Over the last decade, the architecture in the Middle East if carefully observed somehow seems to make do without any character. The cities are getting choked in a jungle of concrete, steel and glass.

Architecture here is needlessly influenced by concepts predominantly from the West. One of the more difficult problems for expatriates/visitors in understanding the cities of the Middle East are their lack of a public realm.

Globalisation has given form to buildings that resemble objects, have match-box designs with unfortunate functional separations. Designs are built burdened by unnecessary stylistic demands.

There seems to be this inherent copy-paste mindset among designers. This advocates methods of tweaking ideas from one cultural context and illogically pasting them onto another.

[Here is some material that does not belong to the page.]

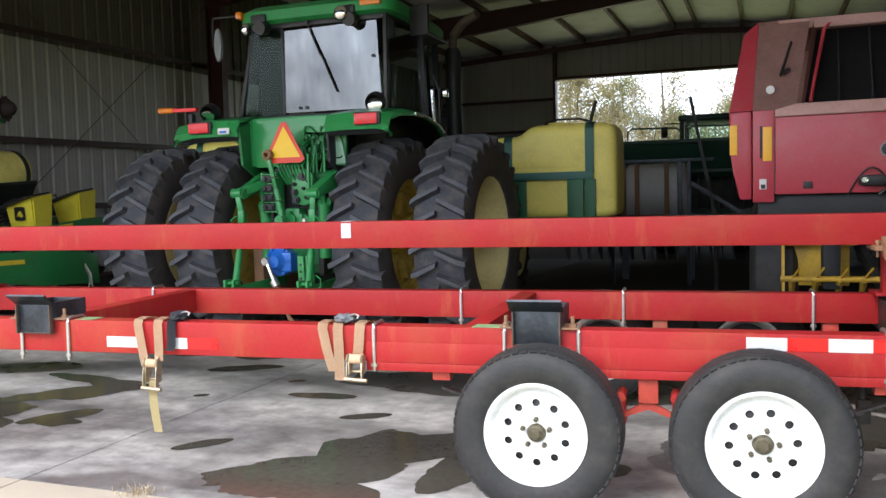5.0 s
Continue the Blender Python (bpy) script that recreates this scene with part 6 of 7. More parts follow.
# liquid tanks on black saddles
def liquid_tank(y0, y1, with_badge):
    cx, cz, r = -12.2, 1.50, 0.296
    L = y1 - y0
    bm = bmesh.new()
    prof = [(0, 0)] + [(r * math.sin(radians(a)) ** 0.8, 0.13 * (1 - math.cos(radians(a)))) for a in (20, 40, 60, 75, 90)] + [(r, 0.36), (r * 0.985, 0.37), (r * 0.985, 0.42), (r, 0.43), (r, L / 2 - 0.02), (r * 0.985, L / 2 - 0.01), (r * 0.985, L / 2 + 0.01), (r, L / 2 + 0.02)]
    prof += [(a, L - b) for a, b in prof[1:7]][::-1] + [(0, L)]
    lathe(bm, prof, 44, Matrix.Translation((cx, y0, cz)) @ Matrix.Rotation(radians(-90), 4, "X"))
    t = part("liquid_tank", bm, POLY_TANK, P, "round yellow plastic tank with black bands")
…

Being the tallest, biggest and longest does not lend personality to the architecture of a place. In recent years, the idea of building ‘green' has been imported.

I see these as temporary trends set up to support the marketing of related fields of construction activity. Sophisticated and expensive intelligent service systems are still marketed, sold and applied.

The ‘green' term is certainly abused and misunderstood by most of the engineering empire. Architects now depend much on intelligent service systems to make up for their neglect in the basic building design.

If well designed, a building's skin should be able to breathe when needed, to shade when required and be responsive to the conditions inside and outside. One would not require so-called ‘green' or ‘intelligent' engineering methods to supplement or overcome a sluggish design process.

It is unfortunate that rating systems such as Leed (Leadership in Energy and Environment Design) have converted architecture into an accounting exercise. This has completely digressed from what could have been a healthy exercise in coming out with truly good — forget outstanding — architecture. We are missing an opportunity to develop such architecture by allowing these accounting or statistical procedures to dominate our logical thinking and creativity.

Targeting maximum Leed points — especially in the GCC — requires a deeper understanding of the effect. I also urge clients/developers to be open-minded on their Leed vision.

Inappropriate implementation of add-on techniques has more often than not led to cumbersome processes.

Fascination with glass

In this part of the world where innovative methods of keeping the heat out and preventing its transfer are required, architects make do with glass. I concur with the vision of Leed and its benefits to the environment.

Common sense is the key. Traditional Islamic architecture includes many innovative, functional and ecological design principles, but none of them have been perpetuated by the new-generation architects.

The future of architecture desperately lies in logical design, controlled urban growth and in the acceptance of one's own cultural roots. Let's go back to these roots then.


The writer is an architect based in Doha.